朝鮮日報

対北ビラを防ごうと…韓国与党「軍の兵力を動員しよう」

北朝鮮、連絡事務所の連絡機能を一時停止

 北朝鮮が「対北ビラ散布を中止せよ」と波状的な圧力を加える中、韓国与党側からは、前方地域の韓国軍を動員してでも対北ビラを防ぎ、ビラ散布禁止法を速やかに処理しようという声が上がった。北朝鮮は8日午前、開城の南北共同連絡事務所の連絡機能を一時停止したが、午後には再開した。

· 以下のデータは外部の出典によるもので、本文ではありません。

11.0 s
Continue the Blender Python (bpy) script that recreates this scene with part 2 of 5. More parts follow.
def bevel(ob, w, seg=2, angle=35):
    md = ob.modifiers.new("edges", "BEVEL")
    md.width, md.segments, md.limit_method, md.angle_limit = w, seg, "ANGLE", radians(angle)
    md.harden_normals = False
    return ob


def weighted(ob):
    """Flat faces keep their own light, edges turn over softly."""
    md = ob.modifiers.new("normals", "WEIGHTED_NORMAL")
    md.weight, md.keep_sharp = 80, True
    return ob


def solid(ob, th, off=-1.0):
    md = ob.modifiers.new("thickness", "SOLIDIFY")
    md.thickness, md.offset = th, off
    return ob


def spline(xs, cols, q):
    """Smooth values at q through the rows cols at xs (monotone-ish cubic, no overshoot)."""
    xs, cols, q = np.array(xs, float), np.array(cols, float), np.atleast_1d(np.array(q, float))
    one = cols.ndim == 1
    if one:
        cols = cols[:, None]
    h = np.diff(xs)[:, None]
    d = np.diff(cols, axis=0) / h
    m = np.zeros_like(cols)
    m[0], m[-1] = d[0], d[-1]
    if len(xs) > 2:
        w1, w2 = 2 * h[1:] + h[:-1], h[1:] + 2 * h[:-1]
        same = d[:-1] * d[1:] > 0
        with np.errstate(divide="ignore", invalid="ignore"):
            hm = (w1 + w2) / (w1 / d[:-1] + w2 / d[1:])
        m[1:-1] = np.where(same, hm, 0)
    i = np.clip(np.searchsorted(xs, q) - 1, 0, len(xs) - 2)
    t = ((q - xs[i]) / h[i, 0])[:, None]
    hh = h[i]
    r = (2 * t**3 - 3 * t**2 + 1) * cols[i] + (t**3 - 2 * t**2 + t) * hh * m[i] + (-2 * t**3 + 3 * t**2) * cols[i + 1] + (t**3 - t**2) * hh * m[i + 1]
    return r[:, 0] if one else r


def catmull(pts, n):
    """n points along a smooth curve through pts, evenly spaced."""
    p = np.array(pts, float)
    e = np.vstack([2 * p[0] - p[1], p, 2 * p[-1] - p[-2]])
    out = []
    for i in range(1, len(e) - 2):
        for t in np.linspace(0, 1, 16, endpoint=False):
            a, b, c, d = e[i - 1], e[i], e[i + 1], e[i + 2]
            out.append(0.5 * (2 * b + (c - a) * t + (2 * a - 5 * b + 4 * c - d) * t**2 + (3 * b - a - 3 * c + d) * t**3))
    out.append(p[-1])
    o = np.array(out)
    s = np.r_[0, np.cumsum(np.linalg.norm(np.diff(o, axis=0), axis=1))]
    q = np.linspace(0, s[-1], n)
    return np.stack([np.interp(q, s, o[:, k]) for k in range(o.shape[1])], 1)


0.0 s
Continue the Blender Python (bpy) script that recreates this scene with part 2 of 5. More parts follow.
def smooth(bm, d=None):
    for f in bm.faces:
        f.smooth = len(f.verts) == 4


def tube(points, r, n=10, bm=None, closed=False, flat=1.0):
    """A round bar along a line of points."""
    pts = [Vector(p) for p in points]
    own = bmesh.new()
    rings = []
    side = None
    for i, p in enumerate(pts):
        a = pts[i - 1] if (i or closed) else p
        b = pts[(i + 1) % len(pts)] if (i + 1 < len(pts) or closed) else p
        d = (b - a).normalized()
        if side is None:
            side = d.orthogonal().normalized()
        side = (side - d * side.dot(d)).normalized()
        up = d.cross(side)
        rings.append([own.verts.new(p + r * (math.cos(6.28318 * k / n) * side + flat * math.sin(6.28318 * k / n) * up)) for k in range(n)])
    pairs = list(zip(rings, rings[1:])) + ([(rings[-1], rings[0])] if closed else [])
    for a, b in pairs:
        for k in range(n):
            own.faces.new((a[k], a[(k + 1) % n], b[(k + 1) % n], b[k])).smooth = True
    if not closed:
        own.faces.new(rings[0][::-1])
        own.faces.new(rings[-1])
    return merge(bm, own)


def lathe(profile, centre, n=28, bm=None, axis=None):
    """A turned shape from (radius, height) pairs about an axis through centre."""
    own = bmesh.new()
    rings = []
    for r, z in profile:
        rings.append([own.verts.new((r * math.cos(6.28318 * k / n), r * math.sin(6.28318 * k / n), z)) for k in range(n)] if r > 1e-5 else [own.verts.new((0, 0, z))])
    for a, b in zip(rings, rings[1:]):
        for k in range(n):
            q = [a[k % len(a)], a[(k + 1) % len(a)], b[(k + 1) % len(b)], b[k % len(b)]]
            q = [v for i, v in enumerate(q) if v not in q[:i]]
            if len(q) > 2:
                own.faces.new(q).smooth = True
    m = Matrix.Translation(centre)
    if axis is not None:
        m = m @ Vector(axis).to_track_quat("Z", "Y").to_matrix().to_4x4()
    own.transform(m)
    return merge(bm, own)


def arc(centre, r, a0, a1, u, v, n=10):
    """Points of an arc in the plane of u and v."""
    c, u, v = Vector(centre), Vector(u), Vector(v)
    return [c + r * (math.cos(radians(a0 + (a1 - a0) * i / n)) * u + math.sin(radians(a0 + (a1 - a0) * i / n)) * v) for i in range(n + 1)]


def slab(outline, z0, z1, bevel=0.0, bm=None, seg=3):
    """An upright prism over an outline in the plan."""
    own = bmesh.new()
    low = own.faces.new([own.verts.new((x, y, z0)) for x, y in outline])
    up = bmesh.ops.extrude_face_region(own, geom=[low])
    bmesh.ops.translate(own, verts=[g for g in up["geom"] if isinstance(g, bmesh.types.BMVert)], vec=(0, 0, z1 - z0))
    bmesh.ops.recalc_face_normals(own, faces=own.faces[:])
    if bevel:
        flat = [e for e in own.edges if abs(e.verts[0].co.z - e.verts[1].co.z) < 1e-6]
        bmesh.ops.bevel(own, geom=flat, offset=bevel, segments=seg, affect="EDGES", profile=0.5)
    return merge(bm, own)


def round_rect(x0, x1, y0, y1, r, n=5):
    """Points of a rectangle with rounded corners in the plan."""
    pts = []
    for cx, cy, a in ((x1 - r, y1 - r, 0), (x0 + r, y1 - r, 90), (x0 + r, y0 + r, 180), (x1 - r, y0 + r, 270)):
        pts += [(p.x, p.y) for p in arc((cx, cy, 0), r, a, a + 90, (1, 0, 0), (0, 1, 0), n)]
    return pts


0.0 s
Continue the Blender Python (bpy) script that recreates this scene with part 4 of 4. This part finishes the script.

 韓国の与党「共に民主党」の金太年(キム・テニョン)院内代表は8日、党の会議で「対北ビラ問題をこれ以上放置できない」として「(国会の)院構成が完了したら、対北ビラ散布禁止の立法を仕上げる」と発言した。また丁世鉉(チョン・セヒョン)民主平和統一諮問会議首席副議長はラジオ番組のインタビューで、脱北者団体が今月25日に対北ビラ100万枚を飛ばしたいと表明したことを巡り「そんなことが起きないように警察や、韓国軍の兵力を動員すべき」と主張した。

 北朝鮮は8日午前、南北共同連絡事務所の定期通話に応答しなかった。2018年9月に連絡事務所が開設されて以降、北朝鮮側が通話に応答しなかったのは今回が初めてだ。金与正(キム・ヨジョン)労働党第1副部長は今月4日、談話を通して対北ビラ散布中止を強く迫り、統一戦線部まで乗り出して「連絡事務所閉鎖」を公言した。8日の通話拒否も、対南圧迫措置を実際に履行したものと解釈されている。ただし北朝鮮側は、8日午後の連絡事務所の通話には簡単に応じた。韓国政府の対北ビラ対応の態度を見つつ、連絡事務所を閉鎖するかどうか決める狙いだと解釈されている。

 統一部(省に相当)の呂尚基(ヨ・サンギ)報道官は「韓国政府は全ての南北合意を徹底して順守しつつ、韓半島の平和と繁栄のため北朝鮮側と協力を続けていくという立場」と語った。韓国国内の団体による対北ビラ散布については「板門店宣言に背くもので、中止されるべき」とした。なお、北朝鮮の暴言と一方的な南北合意事項破棄の脅しに対する遺憾表明はなかった。